Hell’s video store
Sometimes Ethics Alarms is on these matters quicker than anyone; sometimes it takes a while. Two years ago, retired “Far Side” cartoonist Gary Larson confessed that the above cartoon was the only one he could think of at the moment that he felt he should apologize for. He wrote,
Ace Ethics Alarms commenter JutGory alerted me to Larson’s lament, which had been recalled in this recent post on the site “Screen Rant.” I tended to find that the cartoonist’s apology reflected well on his ethics alarms, as did the Screen Rant pundit, who wrote,
In the end, he put his ego aside and admitted he unfairly judged the movie and criticized it without ever seeing it. The Far Side creator sharing his mistake shows that even the most talented and self-aware cartoonists can accidentally cross a line without initially realizing it. Thankfully, after seeing the movie for himself, Gary Larson understood an apology was warranted for the Far Side comic.
Jut, however, has a different take. He wrote,
It was a joke that landed well because of popular sentiment at the time it was made. Thinking about it another way, what if he saw Ishtar at the time and liked it? He could still make the same joke because it would resonate with the public. It would still be funny. I guess the real question is whether comics are bound by the same rules as a critic. A critic should know what it is criticizing. A comic is going for a laugh. And, to the extent it was an “unfair” joke (I am not sure it is, as the movie had a widely-known bad reputation), is an apology necessary. Most jokes are “unfair” to some extent. But, does that, in itself, require an apology. From a critic, yes; from a comic, no.
Ooooo, I think I may have to agree with Jut.
Your Ethics Alarms Ethics Quiz of the Day is…
Does Gary Larson have anything to apologize for?
Jut is right that humorists, comedians and satirists are under no obligation to actually believe what a joke asserts, not does satire have to be fair if it is funny. “Ishtar” is 35 years old and few remember it, but when the movie was released it was savaged by critics, who went overboard taking advantage of the chance to really sock it to the two stars, Dustin Hoffman and Warren Beatty, who had the hubris to try to imitate Bob Hope and Bing Crosby with a “Road” movie homage.
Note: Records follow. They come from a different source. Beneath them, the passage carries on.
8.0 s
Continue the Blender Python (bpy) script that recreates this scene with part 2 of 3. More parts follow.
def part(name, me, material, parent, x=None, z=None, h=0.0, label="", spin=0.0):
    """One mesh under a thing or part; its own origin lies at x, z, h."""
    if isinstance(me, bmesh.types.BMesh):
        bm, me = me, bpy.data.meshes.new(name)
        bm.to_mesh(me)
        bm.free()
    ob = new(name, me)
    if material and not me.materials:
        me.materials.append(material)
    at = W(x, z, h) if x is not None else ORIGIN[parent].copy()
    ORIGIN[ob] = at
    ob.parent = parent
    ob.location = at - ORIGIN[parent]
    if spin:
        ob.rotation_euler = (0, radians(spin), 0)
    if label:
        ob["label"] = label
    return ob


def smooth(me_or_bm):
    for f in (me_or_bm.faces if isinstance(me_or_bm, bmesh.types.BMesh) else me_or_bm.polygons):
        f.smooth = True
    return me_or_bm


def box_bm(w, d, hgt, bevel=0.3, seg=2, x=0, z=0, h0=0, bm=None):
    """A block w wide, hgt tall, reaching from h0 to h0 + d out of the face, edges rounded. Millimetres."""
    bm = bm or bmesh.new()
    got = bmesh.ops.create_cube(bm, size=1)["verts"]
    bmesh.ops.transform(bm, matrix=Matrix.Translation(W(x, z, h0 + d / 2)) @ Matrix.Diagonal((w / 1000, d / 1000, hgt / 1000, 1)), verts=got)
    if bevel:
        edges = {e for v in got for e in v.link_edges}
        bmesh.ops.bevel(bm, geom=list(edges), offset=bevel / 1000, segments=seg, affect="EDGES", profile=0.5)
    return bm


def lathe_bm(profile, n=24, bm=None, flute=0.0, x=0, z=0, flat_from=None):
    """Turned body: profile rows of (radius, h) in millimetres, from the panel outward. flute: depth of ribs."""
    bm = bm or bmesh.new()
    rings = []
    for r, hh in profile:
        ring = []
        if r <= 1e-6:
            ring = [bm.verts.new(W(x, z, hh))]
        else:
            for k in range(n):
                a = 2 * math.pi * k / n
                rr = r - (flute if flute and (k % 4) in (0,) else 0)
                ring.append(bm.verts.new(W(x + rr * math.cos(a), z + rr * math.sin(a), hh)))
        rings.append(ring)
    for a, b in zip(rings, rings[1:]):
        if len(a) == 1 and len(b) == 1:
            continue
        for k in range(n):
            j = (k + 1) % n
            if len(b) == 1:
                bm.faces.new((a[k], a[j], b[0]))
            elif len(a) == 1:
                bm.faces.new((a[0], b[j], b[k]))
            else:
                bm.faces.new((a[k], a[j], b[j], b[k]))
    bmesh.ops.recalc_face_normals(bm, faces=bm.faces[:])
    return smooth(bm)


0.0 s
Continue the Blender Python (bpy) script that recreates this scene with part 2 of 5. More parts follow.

Neither Beatty nor Hoffman are especially skilled when it comes to broad comedy (watch Hoffman help kill “Pan” for example as Captain Hook), and Bing and Bob they aren’t. In addition to missing its target by a mile, the thing is also over-long and bloated, and bombed at the box office. No, it’s not the worst movie ever, but when Larson drew the cartoon, “Ishtar” was being called the worst. If he had drawn it in 1995, the only videos in the store would have been “Showgirls.” If he had drawn it in 1973, the store would have only stocked “The Exorcist, Part II: The Heretic.” I’d watch “Ishtar” five times before I’d try to sit through “Don’t Look Up!,” and that pompous crap was nominated for an Oscar.
I really am torn. Larson obviously feels it was unfair to level such mockery at a movie he had never seen, and in that respect, his apology is admirable. On the other hand, I find Jut’s “So what? If it made people laugh and they got the joke, he didn’t have to know what the film was really like” a persuasive rebuttal. It’s not as if there hadn’t been many far worse movies before “Istar.” John Wayne as Genghis Kahn in “The Conquerer.” The unwatchable “The Greatest Story Ever Told.” Peter Bogdanovich’s catastrophic movie musical starring actors who couldn’t sing or dance, “At Long Last Love.” “The Attack of the Killer Shrews.” Any Ed Wood film. Larson wasn’t obligated to use the worst movie ever; he just needed one that would make the gag work.
On the OTHER hand (evoking Captain Hook again): what if “Ishtar” had been an unfairly maligned masterpiece (though it isn’t) like “It’s A Wonderful Life,” and Larson’s cartoon discouraged the public from giving it a chance?